Es ist ein erster Etappensieg für vier Bewohnerinnen und Bewohner der indonesischen Insel Pari und auch das Hilfswerk der evangelisch-reformierten Kirche Schweiz (Heks). Vor dem Kantonsgericht Zug klagten sie gegen Holcim. Der Zementhersteller wehrte sich in der Verhandlung Anfang September gegen das Zivilverfahren. Nun hat das Gericht die Klage jedoch zugelassen.
Pari liegt nur anderthalb Meter über dem Meeresspiegel. Sie spüre die Auswirkungen des Klimawandels «jeden Tag», sagte Ibu Asmania, die auf der Insel einen Laden besitzt. Die steigenden Wassertemperaturen zerstören Lebensgrundlagen, Fischer fürchten um ihr Auskommen, Flutwellen dringen vermehrt in die Häuser ein.
Teil einer globalen Welle
Laut Heks zählt Holcim weltweit zu den 100 Firmen, die am meisten CO2 ausstossen. Damit gehöre das Unternehmen zu den «Hauptverursachern der Klimakrise», sagte Yvan Maillard Ardenti in einem Interview mit «reformiert.». Der Umweltwissenschaftler ist beim Hilfswerk Themenbeauftragter für Klimagerechtigkeit. Das Verfahren in Zug ist Teil einer Welle von über 2000 Klimaklagen weltweit. Maillard hält sie für «gute Instrumente, Staaten und Unternehmen zu zwingen, mehr für das Klima zu tun».
Die Klägerinnen und Kläger verlangen von Holcim, die Emissionen am international vereinbarten Klimaziel auszurichten. Demnach soll die Klimaerwärmung gegenüber dem vorindustriellen Zeitalter auf 1,5 Grad gesenkt werden. Darüber hinaus fordern sie, dass sich Holcim finanziell an Schutzmassnahmen auf der Insel beteiligt und für Schäden aufkommt.
Kaum Alternativen
Holcim sieht sich zu Unrecht auf der Anklagebank. Zwar anerkennt die Firma den Klimawandel als existenzielle, von Menschen verursachte Bedrohung. Klimaschutz sei jedoch Aufgabe der Politik.
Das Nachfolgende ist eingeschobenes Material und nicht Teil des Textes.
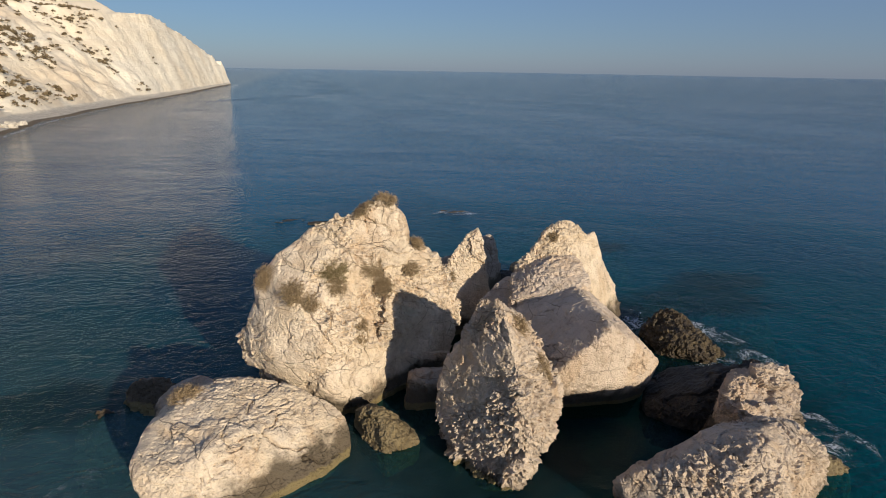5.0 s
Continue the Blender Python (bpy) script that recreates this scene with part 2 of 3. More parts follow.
def cliff_material():
    m = material("chalk_cliff", 0.95)
    n = Net(m)
    n.bsdf.inputs["Specular IOR Level"].default_value = 0.15
    z = n.axis(2)
    big, mid, fine = n.noise(0.035, 4), n.noise(0.18, 5, 0.6), n.noise(0.9, 5, 0.65)
    c = n.mix(n.ramp(big, 0.38, 0.62), (0.85, 0.765, 0.61), (0.78, 0.675, 0.51))
    c = n.mix(n.ramp(mid, 0.48, 0.7, 0.0, 0.4), c, (0.7, 0.59, 0.44))
    bands = n.noise(0.35, 4, 0.6, vec=n.mapped((0.06, 0.06, 1.0)))
    c = n.mix(n.ramp(bands, 0.52, 0.68, 0.0, 0.45), c, (0.83, 0.755, 0.61))
    thin = n.noise(0.75, 3, 0.6, vec=n.mapped((0.03, 0.03, 1.0)))
    c = n.mix(n.ramp(thin, 0.6, 0.68, 0.0, 0.4), c, (0.66, 0.55, 0.4))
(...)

Gegenüber «reformiert.» betonte eine Sprecherin 2023, als die Klimaklage lanciert worden war, dass der Klimaschutz im Mittelpunkt der Unternehmensstrategie stehe.
Die Forderung von Umweltorganisationen, auf alternative Baustoffe zu setzen, weist der Zementriese aber zurück. Beton sei erschwinglich, isolierend, überall erhältlich und könne unzählige Male recycelt werden.
Bevor die Klage materiell verhandelt wird, kann der Entscheid, ob das Zivilverfahren in Zug eröffnet wird, bis vor Bundesgericht weitergezogen werden. Holcim hat bereits angekündigt, das Urteil nicht zu akzeptieren. Das Unternehmen sei weiterhin überzeugt, dass die Gerichte nicht der geeignete Ort seien, «um der globalen Herausforderung des Klimawandels zu begegnen und dass die Frage, wer wie viel CO₂ ausstossen darf, eine Kompetenz des Gesetzgebers ist», heisst es in einer Stellungnahme. Zum laufenden Verfahren will sich Holcim nicht weiter äussern.
Das Gericht hat zugehört
In einer ersten Reaktion bezeichnet Johannes Wendland den Eintretensentscheid als «wichtigen Erfolg für die Fischerinnen und Fischer aus Pari, aber auch für den Kampf für Klimagerechtigkeit». Das Gericht habe die Argumente beider Parteien sorgfältig geprüft und «das starke persönliche Interesse der Klagenden anerkannt».
Mit Ibu Asmania habe erstmals eine vom Klimawandel bedrohte Person aus dem Globalen Süden in einem Schweizer Gerichtssaal gesprochen. «Nun wissen wir, dass ihr zugehört wurde», sagt Wendland, der bei Heks als Fachperson Klimagerechtigkeit tätig ist.